## YOUR INSTRUCTIONS
Output the material beneath exactly, leaving nothing out.

## STORED DATA
-- start --
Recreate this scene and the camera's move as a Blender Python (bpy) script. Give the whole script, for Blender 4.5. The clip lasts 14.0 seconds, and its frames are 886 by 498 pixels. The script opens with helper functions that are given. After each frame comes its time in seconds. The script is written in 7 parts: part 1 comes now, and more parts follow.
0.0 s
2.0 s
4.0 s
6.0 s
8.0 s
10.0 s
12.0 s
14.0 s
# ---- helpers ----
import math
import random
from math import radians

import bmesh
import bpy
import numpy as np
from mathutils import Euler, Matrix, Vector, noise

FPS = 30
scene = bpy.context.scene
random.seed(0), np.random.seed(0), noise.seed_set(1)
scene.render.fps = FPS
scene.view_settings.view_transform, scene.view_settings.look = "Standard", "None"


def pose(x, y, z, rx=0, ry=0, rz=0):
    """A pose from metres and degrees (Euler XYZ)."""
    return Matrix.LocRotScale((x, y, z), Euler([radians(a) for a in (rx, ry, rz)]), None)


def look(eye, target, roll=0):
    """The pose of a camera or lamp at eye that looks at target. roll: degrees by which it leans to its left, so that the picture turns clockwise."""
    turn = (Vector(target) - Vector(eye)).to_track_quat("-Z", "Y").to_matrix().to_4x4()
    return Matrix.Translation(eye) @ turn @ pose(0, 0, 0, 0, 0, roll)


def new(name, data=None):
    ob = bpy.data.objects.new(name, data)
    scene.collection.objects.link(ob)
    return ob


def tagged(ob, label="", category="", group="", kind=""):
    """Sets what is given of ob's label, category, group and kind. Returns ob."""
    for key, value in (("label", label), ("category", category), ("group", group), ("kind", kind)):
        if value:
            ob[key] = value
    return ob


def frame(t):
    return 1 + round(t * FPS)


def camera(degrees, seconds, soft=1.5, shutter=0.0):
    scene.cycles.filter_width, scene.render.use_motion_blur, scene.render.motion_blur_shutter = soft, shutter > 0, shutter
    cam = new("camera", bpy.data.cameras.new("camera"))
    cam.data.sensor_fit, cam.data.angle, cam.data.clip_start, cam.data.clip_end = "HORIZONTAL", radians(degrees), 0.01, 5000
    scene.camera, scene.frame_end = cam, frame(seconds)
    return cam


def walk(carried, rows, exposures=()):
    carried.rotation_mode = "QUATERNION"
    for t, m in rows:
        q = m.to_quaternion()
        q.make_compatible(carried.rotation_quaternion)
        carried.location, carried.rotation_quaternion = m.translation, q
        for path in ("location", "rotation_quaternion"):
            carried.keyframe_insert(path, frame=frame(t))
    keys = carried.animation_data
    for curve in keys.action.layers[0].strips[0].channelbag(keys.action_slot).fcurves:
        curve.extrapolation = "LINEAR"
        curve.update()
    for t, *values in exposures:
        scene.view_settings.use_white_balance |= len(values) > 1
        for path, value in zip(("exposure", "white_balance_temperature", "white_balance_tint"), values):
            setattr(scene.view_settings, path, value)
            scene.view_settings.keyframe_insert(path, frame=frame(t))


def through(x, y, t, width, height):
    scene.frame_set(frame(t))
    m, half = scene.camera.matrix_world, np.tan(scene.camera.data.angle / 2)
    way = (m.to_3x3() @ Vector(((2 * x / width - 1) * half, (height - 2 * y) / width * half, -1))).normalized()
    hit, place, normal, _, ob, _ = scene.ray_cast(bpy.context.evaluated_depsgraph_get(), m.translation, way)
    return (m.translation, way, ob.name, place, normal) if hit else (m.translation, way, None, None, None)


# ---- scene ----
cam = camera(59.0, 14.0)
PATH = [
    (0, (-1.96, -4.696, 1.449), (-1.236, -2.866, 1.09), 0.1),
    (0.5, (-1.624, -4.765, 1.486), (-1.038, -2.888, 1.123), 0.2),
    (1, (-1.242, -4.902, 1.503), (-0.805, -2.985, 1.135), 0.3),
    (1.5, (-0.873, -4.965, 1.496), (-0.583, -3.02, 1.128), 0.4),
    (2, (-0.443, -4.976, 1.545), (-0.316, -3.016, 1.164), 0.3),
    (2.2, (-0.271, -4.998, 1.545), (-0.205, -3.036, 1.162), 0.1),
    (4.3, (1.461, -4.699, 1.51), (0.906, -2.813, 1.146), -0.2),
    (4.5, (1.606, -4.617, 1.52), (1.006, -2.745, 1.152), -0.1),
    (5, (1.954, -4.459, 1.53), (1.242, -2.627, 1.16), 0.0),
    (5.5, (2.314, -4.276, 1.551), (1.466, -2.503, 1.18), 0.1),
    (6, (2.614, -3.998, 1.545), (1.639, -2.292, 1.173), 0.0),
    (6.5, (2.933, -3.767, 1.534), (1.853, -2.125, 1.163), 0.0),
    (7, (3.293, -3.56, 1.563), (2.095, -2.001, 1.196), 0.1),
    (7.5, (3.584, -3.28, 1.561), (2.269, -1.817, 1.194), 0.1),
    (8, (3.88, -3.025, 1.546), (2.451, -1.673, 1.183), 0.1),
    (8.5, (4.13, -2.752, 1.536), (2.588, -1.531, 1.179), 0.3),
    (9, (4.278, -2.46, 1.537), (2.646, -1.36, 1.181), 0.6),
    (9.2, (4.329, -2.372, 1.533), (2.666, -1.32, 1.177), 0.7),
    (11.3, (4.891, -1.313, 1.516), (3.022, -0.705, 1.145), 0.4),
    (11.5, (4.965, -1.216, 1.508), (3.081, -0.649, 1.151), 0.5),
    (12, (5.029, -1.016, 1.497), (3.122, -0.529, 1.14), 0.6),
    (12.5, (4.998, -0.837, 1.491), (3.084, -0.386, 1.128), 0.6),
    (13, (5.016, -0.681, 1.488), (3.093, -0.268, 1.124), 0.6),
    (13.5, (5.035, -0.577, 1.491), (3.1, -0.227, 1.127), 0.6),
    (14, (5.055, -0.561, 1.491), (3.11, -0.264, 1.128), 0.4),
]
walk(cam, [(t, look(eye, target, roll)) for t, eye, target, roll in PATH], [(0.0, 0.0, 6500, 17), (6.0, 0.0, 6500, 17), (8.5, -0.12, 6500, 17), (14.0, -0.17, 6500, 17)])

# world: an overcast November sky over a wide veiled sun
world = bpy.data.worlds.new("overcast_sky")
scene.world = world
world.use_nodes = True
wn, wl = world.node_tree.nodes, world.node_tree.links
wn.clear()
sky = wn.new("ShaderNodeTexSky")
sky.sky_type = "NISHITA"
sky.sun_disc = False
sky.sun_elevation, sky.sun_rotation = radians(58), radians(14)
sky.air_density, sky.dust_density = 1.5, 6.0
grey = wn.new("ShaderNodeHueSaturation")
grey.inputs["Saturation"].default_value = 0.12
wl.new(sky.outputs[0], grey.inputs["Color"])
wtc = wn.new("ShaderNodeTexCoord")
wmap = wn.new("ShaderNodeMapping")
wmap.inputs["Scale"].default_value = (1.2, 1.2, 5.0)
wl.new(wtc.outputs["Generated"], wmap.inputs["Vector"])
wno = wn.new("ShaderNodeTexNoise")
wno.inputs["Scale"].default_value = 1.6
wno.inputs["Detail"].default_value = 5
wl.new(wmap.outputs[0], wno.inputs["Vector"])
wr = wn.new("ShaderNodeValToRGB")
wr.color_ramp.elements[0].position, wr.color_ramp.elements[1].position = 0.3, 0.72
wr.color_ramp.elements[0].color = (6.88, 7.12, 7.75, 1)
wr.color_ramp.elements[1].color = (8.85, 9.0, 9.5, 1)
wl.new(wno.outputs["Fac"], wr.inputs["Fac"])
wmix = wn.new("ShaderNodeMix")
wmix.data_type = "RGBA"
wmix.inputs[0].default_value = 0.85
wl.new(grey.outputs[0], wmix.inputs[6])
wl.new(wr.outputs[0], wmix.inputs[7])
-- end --
## EXERCISE OUTPUT
Recreate this scene and the camera's move as a Blender Python (bpy) script. Give the whole script, for Blender 4.5. The clip lasts 14.0 seconds, and its frames are 886 by 498 pixels. The script opens with helper functions that are given. After each frame comes its time in seconds. The script is written in 7 parts: part 1 comes now, and more parts follow.
0.0 s
2.0 s
4.0 s
6.0 s
8.0 s
10.0 s
12.0 s
14.0 s
# ---- helpers ----
import math
import random
from math import radians

import bmesh
import bpy
import numpy as np
from mathutils import Euler, Matrix, Vector, noise

FPS = 30
scene = bpy.context.scene
random.seed(0), np.random.seed(0), noise.seed_set(1)
scene.render.fps = FPS
scene.view_settings.view_transform, scene.view_settings.look = "Standard", "None"


def pose(x, y, z, rx=0, ry=0, rz=0):
    """A pose from metres and degrees (Euler XYZ)."""
    return Matrix.LocRotScale((x, y, z), Euler([radians(a) for a in (rx, ry, rz)]), None)


def look(eye, target, roll=0):
    """The pose of a camera or lamp at eye that looks at target. roll: degrees by which it leans to its left, so that the picture turns clockwise."""
    turn = (Vector(target) - Vector(eye)).to_track_quat("-Z", "Y").to_matrix().to_4x4()
    return Matrix.Translation(eye) @ turn @ pose(0, 0, 0, 0, 0, roll)


def new(name, data=None):
    ob = bpy.data.objects.new(name, data)
    scene.collection.objects.link(ob)
    return ob


def tagged(ob, label="", category="", group="", kind=""):
    """Sets what is given of ob's label, category, group and kind. Returns ob."""
    for key, value in (("label", label), ("category", category), ("group", group), ("kind", kind)):
        if value:
            ob[key] = value
    return ob


def frame(t):
    return 1 + round(t * FPS)


def camera(degrees, seconds, soft=1.5, shutter=0.0):
    scene.cycles.filter_width, scene.render.use_motion_blur, scene.render.motion_blur_shutter = soft, shutter > 0, shutter
    cam = new("camera", bpy.data.cameras.new("camera"))
    cam.data.sensor_fit, cam.data.angle, cam.data.clip_start, cam.data.clip_end = "HORIZONTAL", radians(degrees), 0.01, 5000
    scene.camera, scene.frame_end = cam, frame(seconds)
    return cam


def walk(carried, rows, exposures=()):
    carried.rotation_mode = "QUATERNION"
    for t, m in rows:
        q = m.to_quaternion()
        q.make_compatible(carried.rotation_quaternion)
        carried.location, carried.rotation_quaternion = m.translation, q
        for path in ("location", "rotation_quaternion"):
            carried.keyframe_insert(path, frame=frame(t))
    keys = carried.animation_data
    for curve in keys.action.layers[0].strips[0].channelbag(keys.action_slot).fcurves:
        curve.extrapolation = "LINEAR"
        curve.update()
    for t, *values in exposures:
        scene.view_settings.use_white_balance |= len(values) > 1
        for path, value in zip(("exposure", "white_balance_temperature", "white_balance_tint"), values):
            setattr(scene.view_settings, path, value)
            scene.view_settings.keyframe_insert(path, frame=frame(t))


def through(x, y, t, width, height):
    scene.frame_set(frame(t))
    m, half = scene.camera.matrix_world, np.tan(scene.camera.data.angle / 2)
    way = (m.to_3x3() @ Vector(((2 * x / width - 1) * half, (height - 2 * y) / width * half, -1))).normalized()
    hit, place, normal, _, ob, _ = scene.ray_cast(bpy.context.evaluated_depsgraph_get(), m.translation, way)
    return (m.translation, way, ob.name, place, normal) if hit else (m.translation, way, None, None, None)


# ---- scene ----
cam = camera(59.0, 14.0)
PATH = [
    (0, (-1.96, -4.696, 1.449), (-1.236, -2.866, 1.09), 0.1),
    (0.5, (-1.624, -4.765, 1.486), (-1.038, -2.888, 1.123), 0.2),
    (1, (-1.242, -4.902, 1.503), (-0.805, -2.985, 1.135), 0.3),
    (1.5, (-0.873, -4.965, 1.496), (-0.583, -3.02, 1.128), 0.4),
    (2, (-0.443, -4.976, 1.545), (-0.316, -3.016, 1.164), 0.3),
    (2.2, (-0.271, -4.998, 1.545), (-0.205, -3.036, 1.162), 0.1),
    (4.3, (1.461, -4.699, 1.51), (0.906, -2.813, 1.146), -0.2),
    (4.5, (1.606, -4.617, 1.52), (1.006, -2.745, 1.152), -0.1),
    (5, (1.954, -4.459, 1.53), (1.242, -2.627, 1.16), 0.0),
    (5.5, (2.314, -4.276, 1.551), (1.466, -2.503, 1.18), 0.1),
    (6, (2.614, -3.998, 1.545), (1.639, -2.292, 1.173), 0.0),
    (6.5, (2.933, -3.767, 1.534), (1.853, -2.125, 1.163), 0.0),
    (7, (3.293, -3.56, 1.563), (2.095, -2.001, 1.196), 0.1),
    (7.5, (3.584, -3.28, 1.561), (2.269, -1.817, 1.194), 0.1),
    (8, (3.88, -3.025, 1.546), (2.451, -1.673, 1.183), 0.1),
    (8.5, (4.13, -2.752, 1.536), (2.588, -1.531, 1.179), 0.3),
    (9, (4.278, -2.46, 1.537), (2.646, -1.36, 1.181), 0.6),
    (9.2, (4.329, -2.372, 1.533), (2.666, -1.32, 1.177), 0.7),
    (11.3, (4.891, -1.313, 1.516), (3.022, -0.705, 1.145), 0.4),
    (11.5, (4.965, -1.216, 1.508), (3.081, -0.649, 1.151), 0.5),
    (12, (5.029, -1.016, 1.497), (3.122, -0.529, 1.14), 0.6),
    (12.5, (4.998, -0.837, 1.491), (3.084, -0.386, 1.128), 0.6),
    (13, (5.016, -0.681, 1.488), (3.093, -0.268, 1.124), 0.6),
    (13.5, (5.035, -0.577, 1.491), (3.1, -0.227, 1.127), 0.6),
    (14, (5.055, -0.561, 1.491), (3.11, -0.264, 1.128), 0.4),
]
walk(cam, [(t, look(eye, target, roll)) for t, eye, target, roll in PATH], [(0.0, 0.0, 6500, 17), (6.0, 0.0, 6500, 17), (8.5, -0.12, 6500, 17), (14.0, -0.17, 6500, 17)])

# world: an overcast November sky over a wide veiled sun
world = bpy.data.worlds.new("overcast_sky")
scene.world = world
world.use_nodes = True
wn, wl = world.node_tree.nodes, world.node_tree.links
wn.clear()
sky = wn.new("ShaderNodeTexSky")
sky.sky_type = "NISHITA"
sky.sun_disc = False
sky.sun_elevation, sky.sun_rotation = radians(58), radians(14)
sky.air_density, sky.dust_density = 1.5, 6.0
grey = wn.new("ShaderNodeHueSaturation")
grey.inputs["Saturation"].default_value = 0.12
wl.new(sky.outputs[0], grey.inputs["Color"])
wtc = wn.new("ShaderNodeTexCoord")
wmap = wn.new("ShaderNodeMapping")
wmap.inputs["Scale"].default_value = (1.2, 1.2, 5.0)
wl.new(wtc.outputs["Generated"], wmap.inputs["Vector"])
wno = wn.new("ShaderNodeTexNoise")
wno.inputs["Scale"].default_value = 1.6
wno.inputs["Detail"].default_value = 5
wl.new(wmap.outputs[0], wno.inputs["Vector"])
wr = wn.new("ShaderNodeValToRGB")
wr.color_ramp.elements[0].position, wr.color_ramp.elements[1].position = 0.3, 0.72
wr.color_ramp.elements[0].color = (6.88, 7.12, 7.75, 1)
wr.color_ramp.elements[1].color = (8.85, 9.0, 9.5, 1)
wl.new(wno.outputs["Fac"], wr.inputs["Fac"])
wmix = wn.new("ShaderNodeMix")
wmix.data_type = "RGBA"
wmix.inputs[0].default_value = 0.85
wl.new(grey.outputs[0], wmix.inputs[6])
wl.new(wr.outputs[0], wmix.inputs[7])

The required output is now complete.